Electrical impedance

In electrical engineering, electrical impedance is the measure of the opposition that a circuit presents to a current when a voltage is applied.

Quantitatively, the impedance of a two-terminal circuit element is the ratio of the complex representation of the sinusoidal voltage between its terminals, to the complex representation of the current flowing through it.[1] In general, it depends upon the frequency of the sinusoidal voltage.

Impedance extends the concept of resistance to alternating current (AC) circuits, and possesses both magnitude and phase, unlike resistance, which has only magnitude. When a circuit is driven with direct current (DC), there is no distinction between impedance and resistance; the latter can be thought of as impedance with zero phase angle.

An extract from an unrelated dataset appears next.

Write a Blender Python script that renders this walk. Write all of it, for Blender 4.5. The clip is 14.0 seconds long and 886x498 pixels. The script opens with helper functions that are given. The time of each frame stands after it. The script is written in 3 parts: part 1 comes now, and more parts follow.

Impedance is a complex number, with the same units as resistance, for which the SI unit is the ohm (Ω). Its symbol is usually Z, and it may be represented by writing its magnitude and phase in the polar form |Z|∠θ. However, cartesian complex number representation is often more powerful for circuit analysis purposes.

The notion of impedance is useful for performing AC analysis of electrical networks, because it allows relating sinusoidal voltages and currents by a simple linear law. In multiple port networks, the two-terminal definition of impedance is inadequate, but the complex voltages at the ports and the currents flowing through them are still linearly related by the impedance matrix.[2]

The reciprocal of impedance is admittance, whose SI unit is the siemens, formerly called mho.

Instruments used to measure the electrical impedance are called impedance analyzers.